▸ Set task: Write every line out verbatim and omit the pictures.

▸ Source data:
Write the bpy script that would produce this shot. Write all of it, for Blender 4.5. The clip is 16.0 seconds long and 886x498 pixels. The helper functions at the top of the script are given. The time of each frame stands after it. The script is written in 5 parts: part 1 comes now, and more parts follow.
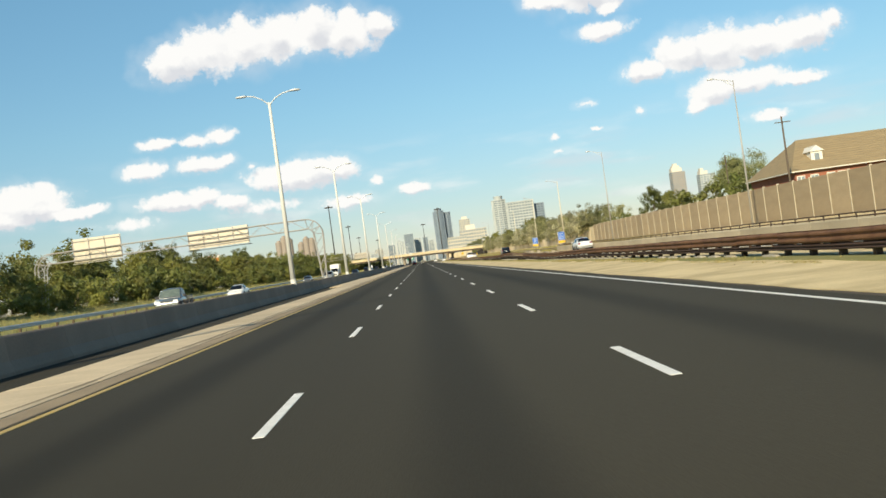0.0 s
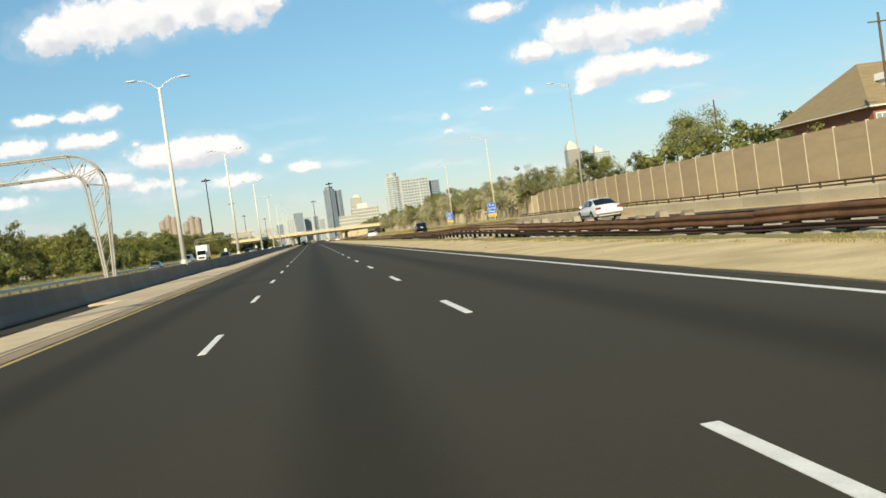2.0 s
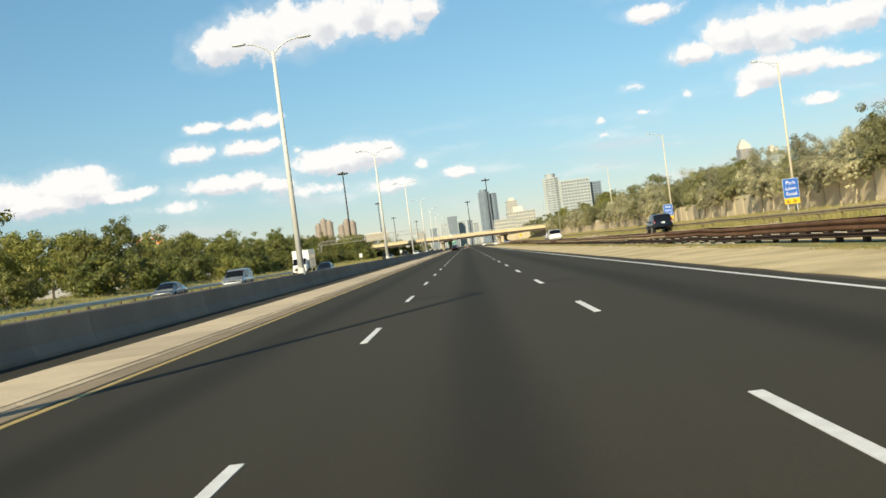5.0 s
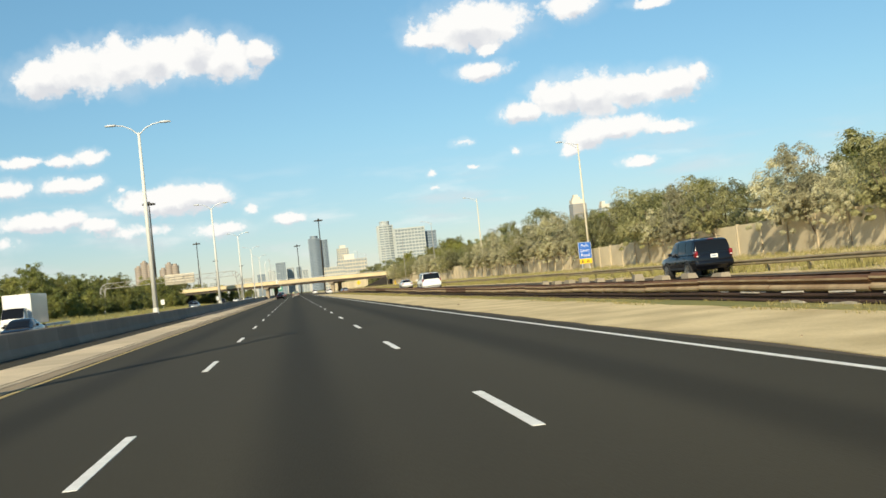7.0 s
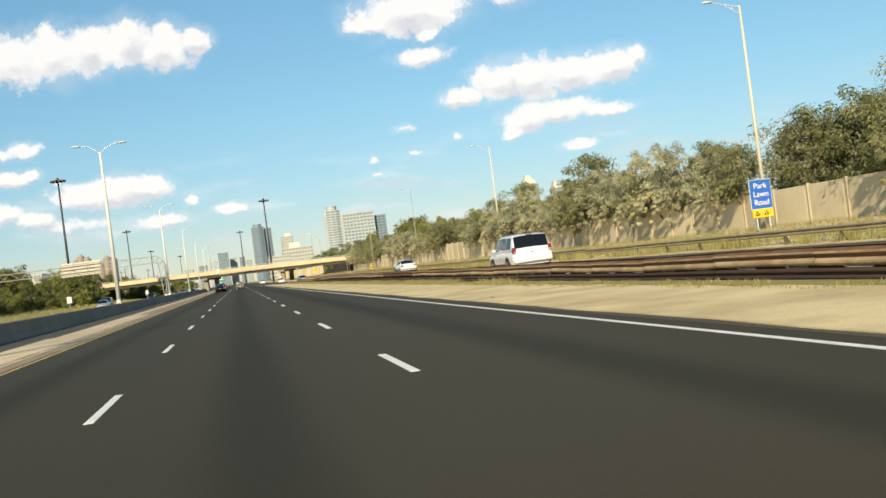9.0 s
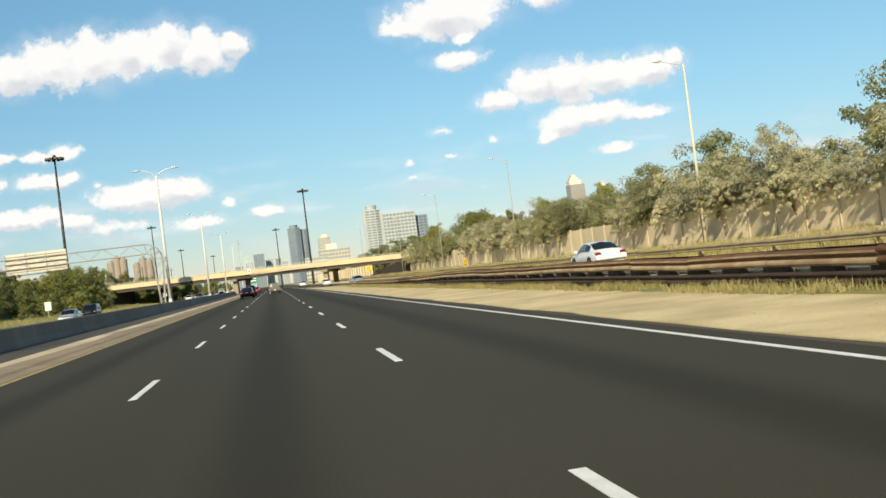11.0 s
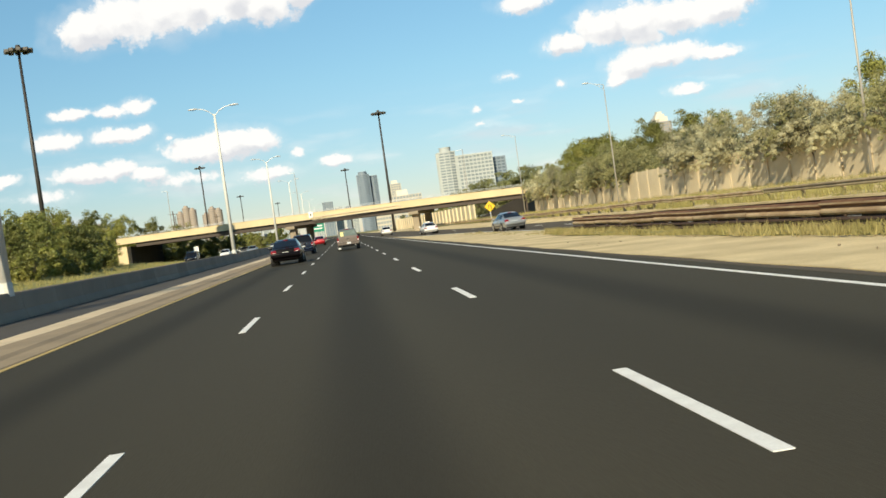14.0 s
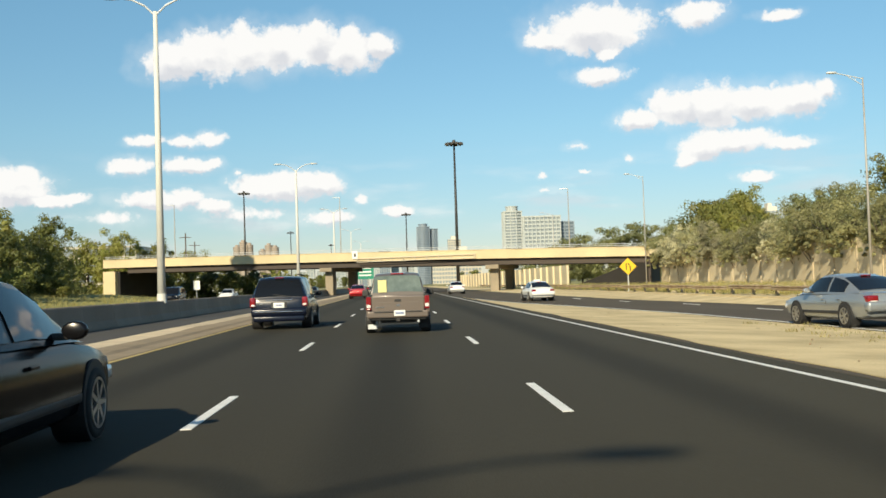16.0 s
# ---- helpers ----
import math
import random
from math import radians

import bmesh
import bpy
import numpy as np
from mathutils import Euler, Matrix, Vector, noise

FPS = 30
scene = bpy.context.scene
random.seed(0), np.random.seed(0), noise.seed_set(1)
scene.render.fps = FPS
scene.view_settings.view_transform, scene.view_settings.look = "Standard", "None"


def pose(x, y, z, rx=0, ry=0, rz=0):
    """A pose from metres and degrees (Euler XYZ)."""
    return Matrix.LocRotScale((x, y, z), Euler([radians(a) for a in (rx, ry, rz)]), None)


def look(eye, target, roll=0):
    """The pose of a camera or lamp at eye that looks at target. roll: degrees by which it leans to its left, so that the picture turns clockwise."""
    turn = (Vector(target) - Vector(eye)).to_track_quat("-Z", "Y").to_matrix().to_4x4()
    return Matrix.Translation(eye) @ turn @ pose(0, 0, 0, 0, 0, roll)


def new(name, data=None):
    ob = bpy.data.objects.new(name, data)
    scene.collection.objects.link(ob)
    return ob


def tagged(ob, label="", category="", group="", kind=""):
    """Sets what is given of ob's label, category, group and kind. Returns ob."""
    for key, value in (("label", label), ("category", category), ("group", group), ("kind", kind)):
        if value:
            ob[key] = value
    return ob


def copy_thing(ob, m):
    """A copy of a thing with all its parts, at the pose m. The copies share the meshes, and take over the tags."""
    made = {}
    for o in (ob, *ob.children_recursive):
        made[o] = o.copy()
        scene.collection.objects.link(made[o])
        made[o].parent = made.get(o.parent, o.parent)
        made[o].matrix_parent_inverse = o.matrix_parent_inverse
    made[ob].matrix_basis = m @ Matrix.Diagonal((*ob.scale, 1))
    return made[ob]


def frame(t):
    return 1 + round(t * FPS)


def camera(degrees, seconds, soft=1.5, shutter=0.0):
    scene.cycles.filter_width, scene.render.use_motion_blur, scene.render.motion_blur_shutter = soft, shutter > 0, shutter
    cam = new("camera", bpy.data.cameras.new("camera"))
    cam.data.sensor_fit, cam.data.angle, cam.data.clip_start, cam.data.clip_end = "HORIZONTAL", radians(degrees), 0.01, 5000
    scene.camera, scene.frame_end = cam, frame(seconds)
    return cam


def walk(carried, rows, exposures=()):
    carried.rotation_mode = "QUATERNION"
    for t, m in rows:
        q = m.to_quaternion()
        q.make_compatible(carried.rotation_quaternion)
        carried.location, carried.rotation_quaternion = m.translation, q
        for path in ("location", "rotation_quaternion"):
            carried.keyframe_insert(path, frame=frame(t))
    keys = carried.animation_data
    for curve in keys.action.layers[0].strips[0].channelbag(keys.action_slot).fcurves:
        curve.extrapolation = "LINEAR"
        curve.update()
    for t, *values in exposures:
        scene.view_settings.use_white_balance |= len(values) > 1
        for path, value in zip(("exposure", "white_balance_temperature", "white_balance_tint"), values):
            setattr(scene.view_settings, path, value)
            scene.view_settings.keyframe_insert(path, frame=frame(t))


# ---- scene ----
cam = camera(45.84, 16.0, 1.6)
PATH = [
    (0.0, pose(-0.23, 0.00, 1.31, 90.50, 7.81, -1.17)),
    (0.5, pose(-0.15, 13.74, 1.31, 89.59, 6.07, -2.48)),
    (1.0, pose(-0.05, 26.99, 1.31, 89.60, 4.30, 3.15)),
    (1.5, pose(-0.17, 41.12, 1.31, 90.44, 6.57, 0.75)),
    (2.0, pose(-0.15, 54.71, 1.31, 88.55, 7.95, -7.18)),
    (2.5, pose(-0.11, 68.34, 1.31, 87.40, 4.88, -9.30)),
    (3.0, pose(-0.06, 82.29, 1.31, 89.46, 2.99, -7.91)),
    (3.5, pose(-0.06, 95.95, 1.31, 89.21, 8.28, -2.37)),
    (5.8, pose(-0.03, 159.01, 1.31, 91.24, 6.82, 2.17)),
    (6.0, pose(-0.06, 164.66, 1.31, 91.62, 7.06, -1.49)),
    (6.5, pose(-0.07, 178.68, 1.31, 91.15, 6.20, -4.97)),
    (7.0, pose(-0.01, 192.75, 1.31, 91.52, 6.03, -8.11)),
    (7.5, pose(-0.03, 206.61, 1.31, 91.33, 6.64, -7.52)),
    (8.0, pose(-0.10, 220.42, 1.31, 90.65, 7.65, -9.60)),
    (8.5, pose(-0.09, 234.62, 1.31, 90.38, 7.47, -11.31)),
    (11.0, pose(0.25, 306.24, 1.31, 90.82, 7.15, -9.22)),
    (11.5, pose(0.23, 320.10, 1.31, 90.94, 6.33, -9.36)),
    (12.0, pose(0.09, 333.69, 1.31, 90.79, 7.11, -7.11)),
    (12.5, pose(0.14, 347.49, 1.31, 90.24, 6.83, -4.89)),
    (13.0, pose(0.08, 361.12, 1.31, 90.30, 8.13, -5.26)),
    (13.5, pose(0.01, 374.67, 1.31, 89.87, 8.38, -4.97)),
    (14.0, pose(-0.04, 388.51, 1.31, 88.41, 7.97, -5.46)),
    (14.5, pose(0.10, 402.12, 1.31, 84.83, 6.65, -4.80)),
    (15.0, pose(0.09, 415.96, 1.31, 88.01, 3.00, -6.10)),
    (15.5, pose(0.26, 429.45, 1.31, 91.17, 1.89, -2.52)),
    (16.0, pose(0.23, 442.93, 1.31, 91.88, 1.85, -2.48)),
]
walk(cam, PATH, [(0.0, 0.35, 6500, 10), (1.9, 0.36, 6500, 10), (2.4, 0.46, 6750, 11), (2.9, 0.54, 6800, 11), (3.1, 0.52, 6800, 11), (3.5, 0.42, 6700, 11), (5.8, 0.36, 6500, 10), (13.9, 0.36, 6500, 10),
               (14.4, 0.7, 6950, 11), (15.05, 0.7, 6950, 11), (15.45, 0.36, 6500, 10), (16.0, 0.34, 6500, 10)])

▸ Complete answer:
Write the bpy script that would produce this shot. Write all of it, for Blender 4.5. The clip is 16.0 seconds long and 886x498 pixels. The helper functions at the top of the script are given. The time of each frame stands after it. The script is written in 5 parts: part 1 comes now, and more parts follow.
0.0 s
2.0 s
5.0 s
7.0 s
9.0 s
11.0 s
14.0 s
16.0 s
# ---- helpers ----
import math
import random
from math import radians

import bmesh
import bpy
import numpy as np
from mathutils import Euler, Matrix, Vector, noise

FPS = 30
scene = bpy.context.scene
random.seed(0), np.random.seed(0), noise.seed_set(1)
scene.render.fps = FPS
scene.view_settings.view_transform, scene.view_settings.look = "Standard", "None"


def pose(x, y, z, rx=0, ry=0, rz=0):
    """A pose from metres and degrees (Euler XYZ)."""
    return Matrix.LocRotScale((x, y, z), Euler([radians(a) for a in (rx, ry, rz)]), None)


def look(eye, target, roll=0):
    """The pose of a camera or lamp at eye that looks at target. roll: degrees by which it leans to its left, so that the picture turns clockwise."""
    turn = (Vector(target) - Vector(eye)).to_track_quat("-Z", "Y").to_matrix().to_4x4()
    return Matrix.Translation(eye) @ turn @ pose(0, 0, 0, 0, 0, roll)


def new(name, data=None):
    ob = bpy.data.objects.new(name, data)
    scene.collection.objects.link(ob)
    return ob


def tagged(ob, label="", category="", group="", kind=""):
    """Sets what is given of ob's label, category, group and kind. Returns ob."""
    for key, value in (("label", label), ("category", category), ("group", group), ("kind", kind)):
        if value:
            ob[key] = value
    return ob


def copy_thing(ob, m):
    """A copy of a thing with all its parts, at the pose m. The copies share the meshes, and take over the tags."""
    made = {}
    for o in (ob, *ob.children_recursive):
        made[o] = o.copy()
        scene.collection.objects.link(made[o])
        made[o].parent = made.get(o.parent, o.parent)
        made[o].matrix_parent_inverse = o.matrix_parent_inverse
    made[ob].matrix_basis = m @ Matrix.Diagonal((*ob.scale, 1))
    return made[ob]


def frame(t):
    return 1 + round(t * FPS)


def camera(degrees, seconds, soft=1.5, shutter=0.0):
    scene.cycles.filter_width, scene.render.use_motion_blur, scene.render.motion_blur_shutter = soft, shutter > 0, shutter
    cam = new("camera", bpy.data.cameras.new("camera"))
    cam.data.sensor_fit, cam.data.angle, cam.data.clip_start, cam.data.clip_end = "HORIZONTAL", radians(degrees), 0.01, 5000
    scene.camera, scene.frame_end = cam, frame(seconds)
    return cam


def walk(carried, rows, exposures=()):
    carried.rotation_mode = "QUATERNION"
    for t, m in rows:
        q = m.to_quaternion()
        q.make_compatible(carried.rotation_quaternion)
        carried.location, carried.rotation_quaternion = m.translation, q
        for path in ("location", "rotation_quaternion"):
            carried.keyframe_insert(path, frame=frame(t))
    keys = carried.animation_data
    for curve in keys.action.layers[0].strips[0].channelbag(keys.action_slot).fcurves:
        curve.extrapolation = "LINEAR"
        curve.update()
    for t, *values in exposures:
        scene.view_settings.use_white_balance |= len(values) > 1
        for path, value in zip(("exposure", "white_balance_temperature", "white_balance_tint"), values):
            setattr(scene.view_settings, path, value)
            scene.view_settings.keyframe_insert(path, frame=frame(t))


# ---- scene ----
cam = camera(45.84, 16.0, 1.6)
PATH = [
    (0.0, pose(-0.23, 0.00, 1.31, 90.50, 7.81, -1.17)),
    (0.5, pose(-0.15, 13.74, 1.31, 89.59, 6.07, -2.48)),
    (1.0, pose(-0.05, 26.99, 1.31, 89.60, 4.30, 3.15)),
    (1.5, pose(-0.17, 41.12, 1.31, 90.44, 6.57, 0.75)),
    (2.0, pose(-0.15, 54.71, 1.31, 88.55, 7.95, -7.18)),
    (2.5, pose(-0.11, 68.34, 1.31, 87.40, 4.88, -9.30)),
    (3.0, pose(-0.06, 82.29, 1.31, 89.46, 2.99, -7.91)),
    (3.5, pose(-0.06, 95.95, 1.31, 89.21, 8.28, -2.37)),
    (5.8, pose(-0.03, 159.01, 1.31, 91.24, 6.82, 2.17)),
    (6.0, pose(-0.06, 164.66, 1.31, 91.62, 7.06, -1.49)),
    (6.5, pose(-0.07, 178.68, 1.31, 91.15, 6.20, -4.97)),
    (7.0, pose(-0.01, 192.75, 1.31, 91.52, 6.03, -8.11)),
    (7.5, pose(-0.03, 206.61, 1.31, 91.33, 6.64, -7.52)),
    (8.0, pose(-0.10, 220.42, 1.31, 90.65, 7.65, -9.60)),
    (8.5, pose(-0.09, 234.62, 1.31, 90.38, 7.47, -11.31)),
    (11.0, pose(0.25, 306.24, 1.31, 90.82, 7.15, -9.22)),
    (11.5, pose(0.23, 320.10, 1.31, 90.94, 6.33, -9.36)),
    (12.0, pose(0.09, 333.69, 1.31, 90.79, 7.11, -7.11)),
    (12.5, pose(0.14, 347.49, 1.31, 90.24, 6.83, -4.89)),
    (13.0, pose(0.08, 361.12, 1.31, 90.30, 8.13, -5.26)),
    (13.5, pose(0.01, 374.67, 1.31, 89.87, 8.38, -4.97)),
    (14.0, pose(-0.04, 388.51, 1.31, 88.41, 7.97, -5.46)),
    (14.5, pose(0.10, 402.12, 1.31, 84.83, 6.65, -4.80)),
    (15.0, pose(0.09, 415.96, 1.31, 88.01, 3.00, -6.10)),
    (15.5, pose(0.26, 429.45, 1.31, 91.17, 1.89, -2.52)),
    (16.0, pose(0.23, 442.93, 1.31, 91.88, 1.85, -2.48)),
]
walk(cam, PATH, [(0.0, 0.35, 6500, 10), (1.9, 0.36, 6500, 10), (2.4, 0.46, 6750, 11), (2.9, 0.54, 6800, 11), (3.1, 0.52, 6800, 11), (3.5, 0.42, 6700, 11), (5.8, 0.36, 6500, 10), (13.9, 0.36, 6500, 10),
               (14.4, 0.7, 6950, 11), (15.05, 0.7, 6950, 11), (15.45, 0.36, 6500, 10), (16.0, 0.34, 6500, 10)])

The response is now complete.